Written exercise: Can you print the data exactly and leave out each image?

Recorded information:
*****

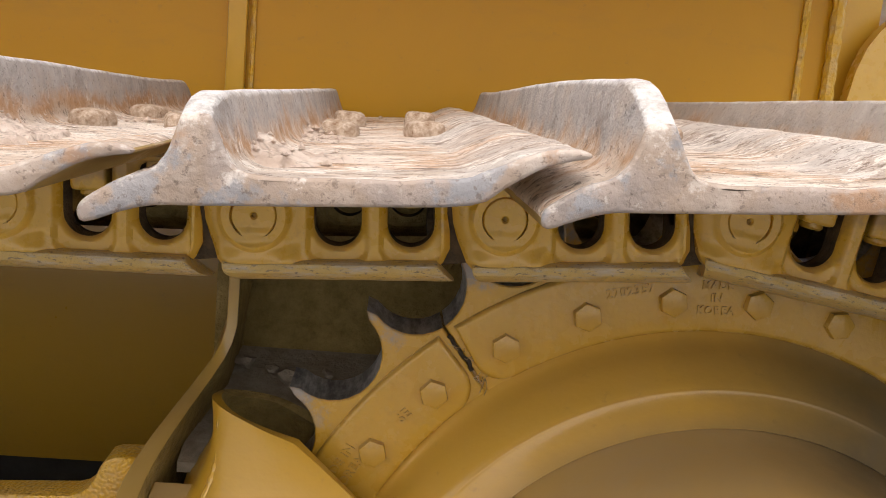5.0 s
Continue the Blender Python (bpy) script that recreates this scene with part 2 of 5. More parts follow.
def shoe_edge():
    """Cut ends of the shoes: grey-mauve steel with rust and rubbed spots."""
    m, n, l, b = mat("shoe_end_steel", 0.55)
    v = coords(n, l)
    o = n.new("ShaderNodeObjectInfo")
    sc = n.new("ShaderNodeVectorMath")
    sc.operation = 'SCALE'
    sc.inputs[0].default_value = (9, 31, 5)
    l.new(o.outputs["Random"], sc.inputs["Scale"])
    sh = n.new("ShaderNodeVectorMath")
    sh.operation = 'ADD'
    l.new(v, sh.inputs[0])
    l.new(sc.outputs[0], sh.inputs[1])
    w = sh.outputs[0]
    col = ramp(n, l, noisy(n, l, w, 15, 6, 0.56), [(0.34, (0.24, 0.205, 0.19)), (0.44, (0.35, 0.285, 0.25)), (0.52, (0.34, 0.26, 0.205)), (0.60, (0.41, 0.335, 0.285)), (0.70, (0.50, 0.43, 0.385))])
    col = mix(n, l, ramp(n, l, noisy(n, l, w, 34, 5, 0.6), [(0.56, grey(0)), (0.62, grey(0.75))]), col, (0.26, 0.27, 0.295))
    col = mix(n, l, ramp(n, l, noisy(n, l, w, 26, 5, 0.6), [(0.36, grey(0.7)), (0.42, grey(0))]), col, (0.36, 0.20, 0.105))
    col = mix(n, l, ramp(n, l, noisy(n, l, w, 230, 5, 0.72), [(0.57, grey(0)), (0.63, grey(0.6))]), col, (0.12, 0.085, 0.065))
    col = mix(n, l, ramp(n, l, noisy(n, l, w, 75, 5, 0.7), [(0.60, grey(0)), (0.66, grey(0.6))]), col, (0.62, 0.56, 0.52))
    edge = n.new("ShaderNodeAttribute")
    edge.attribute_name = "wear"
    rubbed = ramp(n, l, maths(n, l, 'ADD', maths(n, l, 'MULTIPLY', edge.outputs["Fac"], 0.30), maths(n, l, 'MULTIPLY', noisy(n, l, v, 90, 6, 0.72), 0.9)), [(0.68, grey(0)), (0.86, grey(0.7))])
    col = mix(n, l, rubbed, col, (0.70, 0.65, 0.61))
    l.new(col, b.inputs["Base Color"])
    relief(n, l, b, noisy(n, l, v, 80, 6, 0.64), 0.55, 0.005)
    return m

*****

Solution to this problem:
5.0 s
Continue the Blender Python (bpy) script that recreates this scene with part 2 of 5. More parts follow.
def shoe_edge():
    """Cut ends of the shoes: grey-mauve steel with rust and rubbed spots."""
    m, n, l, b = mat("shoe_end_steel", 0.55)
    v = coords(n, l)
    o = n.new("ShaderNodeObjectInfo")
    sc = n.new("ShaderNodeVectorMath")
    sc.operation = 'SCALE'
    sc.inputs[0].default_value = (9, 31, 5)
    l.new(o.outputs["Random"], sc.inputs["Scale"])
    sh = n.new("ShaderNodeVectorMath")
    sh.operation = 'ADD'
    l.new(v, sh.inputs[0])
    l.new(sc.outputs[0], sh.inputs[1])
    w = sh.outputs[0]
    col = ramp(n, l, noisy(n, l, w, 15, 6, 0.56), [(0.34, (0.24, 0.205, 0.19)), (0.44, (0.35, 0.285, 0.25)), (0.52, (0.34, 0.26, 0.205)), (0.60, (0.41, 0.335, 0.285)), (0.70, (0.50, 0.43, 0.385))])
    col = mix(n, l, ramp(n, l, noisy(n, l, w, 34, 5, 0.6), [(0.56, grey(0)), (0.62, grey(0.75))]), col, (0.26, 0.27, 0.295))
    col = mix(n, l, ramp(n, l, noisy(n, l, w, 26, 5, 0.6), [(0.36, grey(0.7)), (0.42, grey(0))]), col, (0.36, 0.20, 0.105))
    col = mix(n, l, ramp(n, l, noisy(n, l, w, 230, 5, 0.72), [(0.57, grey(0)), (0.63, grey(0.6))]), col, (0.12, 0.085, 0.065))
    col = mix(n, l, ramp(n, l, noisy(n, l, w, 75, 5, 0.7), [(0.60, grey(0)), (0.66, grey(0.6))]), col, (0.62, 0.56, 0.52))
    edge = n.new("ShaderNodeAttribute")
    edge.attribute_name = "wear"
    rubbed = ramp(n, l, maths(n, l, 'ADD', maths(n, l, 'MULTIPLY', edge.outputs["Fac"], 0.30), maths(n, l, 'MULTIPLY', noisy(n, l, v, 90, 6, 0.72), 0.9)), [(0.68, grey(0)), (0.86, grey(0.7))])
    col = mix(n, l, rubbed, col, (0.70, 0.65, 0.61))
    l.new(col, b.inputs["Base Color"])
    relief(n, l, b, noisy(n, l, v, 80, 6, 0.64), 0.55, 0.005)
    return m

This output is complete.